The electrochemical behavior of 2,4-dichlorophenoxyacetic acid (2,4-D) on the tested carbon materials heated at different temperatures was determined using cyclic voltammetry (CV). Cyclic voltammograms were recorded at ambient temperature in the 2,4-D solution at a concentration of 1·10⁻³ mol·L⁻¹ (0.1 mol·L⁻¹ KCl). Potassium chloride was used as a supporting electrolyte.

Determination of the electroactive surface area (EASA) was performed in the KCI solution at a concentration of 0.1 mol·L⁻¹ by recording voltammograms at scan rates in the range from 5 to 500 mV·s⁻¹

4. Conclusions

The tested activated carbon materials showed a noteworthy influence of heat-treatment temperature on their morphological, adsorption, electrochemical, and corrosion characteristics, which is important for the choice of carbon material depending on its intended use.

The adsorption characteristics of ACs proved that AC1500 appeared to be the best adsorbent for 2,4-D. The simultaneous presence of inorganic salts should not significantly affect the adsorption of 2,4-D on all ACs.

The corrosion characteristics of ACs resulted in a conclusion that the increase in the heat-treatment temperature caused an increase in the corrosion resistance of the carbon material. The increase in immersion time in the electrolyte solution caused an increase in corrosion rate in the case of all tested activated carbon samples; however, AC2100 corroded much more slowly than the other materials.

The increase in temperature resulted in a decrease in the total volume of pores as well as in the volume of micropores, while the volume of mesopores increased with the increase in the temperature to 1800 °C and decreased at higher temperatures (2100 °C). Simultaneously, the pore distribution changed, and the formation of mesopores with diameters between 20 and 100 nm was observed. This can explain the shape of the cyclic voltammograms recorded in the 2,4-D solution.

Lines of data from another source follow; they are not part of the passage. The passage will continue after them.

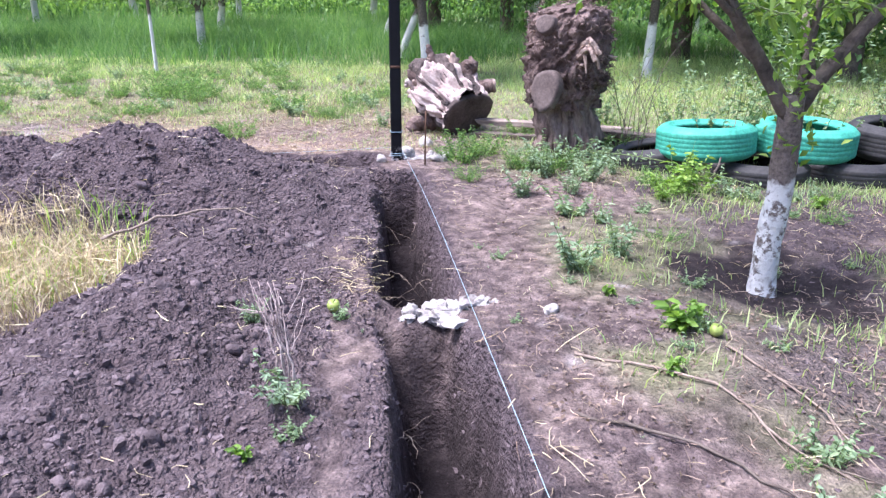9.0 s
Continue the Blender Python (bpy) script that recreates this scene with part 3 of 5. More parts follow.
# ---- grass and litter ----
grass = Geo()
x, y, z = scatter(150000, -14, 5.5, 0.6, 7.2, lambda x, y, s, d: (0.6 + 0.3 * sstep(2.5, 4.5, y)) * green_mask(x, y) ** 1.5 * (s < 0.4))
blades(grass, x, y, z, 0.06 + 0.08 * np.clip(fbm(x, y, 0.7, 83, 3), -0.5, 1), 0.0085, 0.7)
x, y, z = scatter(95000, 0.3, 6.5, -5.5, 1.0, lambda x, y, s, d: 0.7 * green_mask(x, y) ** 1.3 * (s < 0.4))
blades(grass, x, y, z, 0.065, 0.0055, 0.7)
x, y, z = scatter(14000, -8, -2.6, -6, 0.2, lambda x, y, s, d: 0.7 * green_mask(x, y) * (s < 0.4))
blades(grass, x, y, z, 0.1, 0.008)
x, y, z = scatter(12000, -6, 0.7, 0.3, 2.4, lambda x, y, s, d: sstep(0.0, 0.35, fbm(x, y, 0.45, 88, 3)) * (d < 0.2) * (s < 0.4))
blades(grass, x, y, z, 0.065, 0.0045, 0.7)
dead = Geo()
x, y, z = scatter(20000, -8, 5.5, 0.6, 6.0, lambda x, y, s, d: 0.75 * (0.3 + green_mask(x, y)) * (s < 0.4))
blades(dead, x, y, z, 0.075, 0.005, 1.1)
x, y, z = scatter(12000, 0.8, 6.0, -5.0, 0.6, lambda x, y, s, d: 0.5 * (0.3 + green_mask(x, y)) * (s < 0.4))
blades(dead, x, y, z, 0.05, 0.0045, 1.3)
x, y, z = scatter(16000, -6, 0.8, 0.2, 3.2, lambda x, y, s, d: litter_mask(x, y) * (d < 0.2) * (s < 0.4))
blades(dead, x, y, z, 0.055, 0.003, 1.8)
solo("dry_grass", dead, MAT_STRAW, pose(0, 0, 0), "dry dead grass mixed into the turf", "grass", kind="stuff")
solo("grass", grass, MAT_GRASS, pose(0, 0, 0), "short yellowish green grass on dry ground", "grass", kind="stuff")
rough_turf = Geo()
x, y, z = scatter(34000, 1.2, 10, 0.6, 6.5, lambda x, y, s, d: 0.7 * sstep(0.6, 1.4, y))
blades(rough_turf, x, y, z, 0.08 + 0.10 * sstep(2.5, 4.5, y), 0.007, 0.7)
solo("rough_grass", rough_turf, MAT_GRASS, pose(0, 0, 0), "rough green grass behind the stumps and tyres", "grass", kind="stuff")
tall = Geo()
tall_zone = lambda x, y, s, d: sstep(5.4, 7.4, y + 1.6 * fbm(x, y, 2.2, 86, 3) - 0.12 * np.maximum(x, 0) - 0.16 * np.maximum(-x - 6, 0))
x, y, z = scatter(100000, -18, 9, 5.0, 17, tall_zone)
blades(tall, x, y, z, 0.38 + 0.40 * fbm(x, y, 1.2, 87, 3), 0.009, 0.8)
x, y, z = scatter(16000, -40, 30, 17, 45, lambda x, y, s, d: 1.0)
blades(tall, x, y, z, 0.6, 0.05, 0.4)
solo("tall_grass", tall, MAT_GRASS_TALL, pose(0, 0, 0), "tall lush green grass under the orchard trees", "grass", kind="stuff")


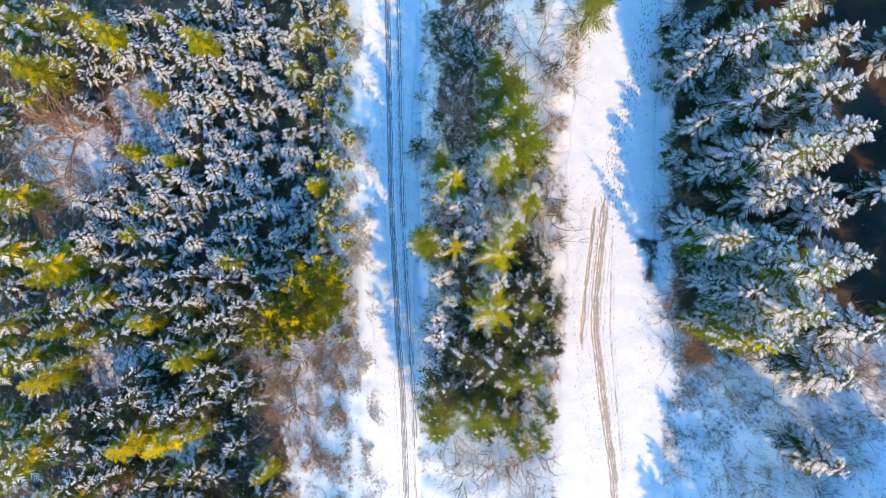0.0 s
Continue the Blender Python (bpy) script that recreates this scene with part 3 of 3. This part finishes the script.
# the wooded strip between the two tracks: x, y, height, kind
STRIP = [
    (0.95, 6.5, 13.8, 3), (-2.8, 11.3, 6.2, 6), (-0.4, 9.5, 10.8, 2), (-1.5, 0.65, 15.0, 10), (1.1, 0.1, 15.8, 5),
    (4.9, -0.4, 14.6, 3), (-0.1, -2.9, 12.2, 1), (5.25, -3.1, 11.6, 1), (4.4, -5.35, 13.2, 3), (8.3, -5.6, 8.6, 8),
    (5.2, 7.6, 14.6, 4), (6.1, 2.1, 13.2, 4), (1.75, 4.25, 11.6, 1), (6.0, 15.2, 12.6, 8), (-1.0, -16.8, 7.4, 8),
    (10.0, -15.7, 6.8, 8), (9.3, -18.4, 7.6, 8), (6.0, -17.0, 9.0, 8), (3.2, 4.0, 10.5, 0), (3.4, 2.0, 11.0, 0),
]
STRIP_MORE = [
    (0.9, 20.0, 8.5, 6), (-0.6, 22.4, 8.0, 6), (2.4, 22.6, 9.0, 6), (5.0, 18.5, 9.0, 8), (3.4, 20.2, 7.0, 6), (4.9, 12.6, 8.5, 8), (14.0, 22.5, 7.0, 8), (6.3, 12.0, 10.5, 8), (2.6, -3.6, 9.0, 11),
    (3.0, -7.2, 9.0, 11), (1.1, -6.0, 9.0, 6), (7.6, -3.8, 7.5, 11), (1.9, -10.4, 10.4, 11), (4.8, -11.0, 9.4, 11),
    (6.4, -13.0, 8.6, 8), (2.6, -13.5, 9.0, 11), (-0.8, 3.2, 9.0, 0), (7.8, 4.6, 9.5, 4), (2.4, 9.0, 8.5, 6),
    (4.2, 8.9, 10.5, 1), (-0.7, 4.9, 12.6, 1), (4.0, 27.0, 9.0, 6), (7.2, -8.2, 8.5, 11), (0.9, -5.1, 12.4, 1),
    (0.6, -14.0, 9.5, 11), (-0.7, -11.2, 10.4, 0), (-0.4, -8.6, 12.4, 0), (-0.5, -6.8, 12.0, 0), (3.6, 6.2, 10.5, 0), (4.9, 4.4, 10.6, 1), (2.6, 7.6, 10.0, 1), (3.4, -16.4, 8.8, 8), (8.5, -12.4, 7.8, 8), (7.6, -19.6, 7.5, 8), (4.6, -19.0, 6.5, 6), (-0.6, -19.0, 6.6, 8), (8.9, -9.4, 6.0, 11), (10.2, -7.6, 5.2, 8), (10.4, -5.4, 5.0, 11), (9.2, -3.4, 5.5, 11), (10.6, -9.4, 5.0, 11), (7.0, -6.2, 7.5, 11), (7.2, 9.6, 10.0, 8),
]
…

Moreover, the double-layer capacity was significantly lower for AC2100 in comparison with AC1500 and AC1800. This can explain the lack of oxidation or reduction peaks in the cyclic voltammograms recorded at AC1500 and AC1800 in the 2,4-D solution and the pseudo-capacitive shape of voltammograms recorded in KCl. Determination of the electroactive surface area proved a significant decrease in the number of electrochemically active sites on the surface of AC2100 and a clear decrease in the porosity of this material. The increase in outer active sites in comparison with inner active sites located inside pores may explain the shape of the cyclic voltammograms recorded for the 2,4-D solution and the appearance of peaks attributed to the oxidation of this compound.

Comparing morphological, adsorption, corrosion, and electrochemical characteristics of the tested ACs, it can be concluded that AC1500 and AC1800 materials can be used as electrode materials in electrical energy storage devices and for removal of organic compounds from wastewater by adsorption, while AC2100 material should be applied as a sensor in the electrochemical determination of organic compounds.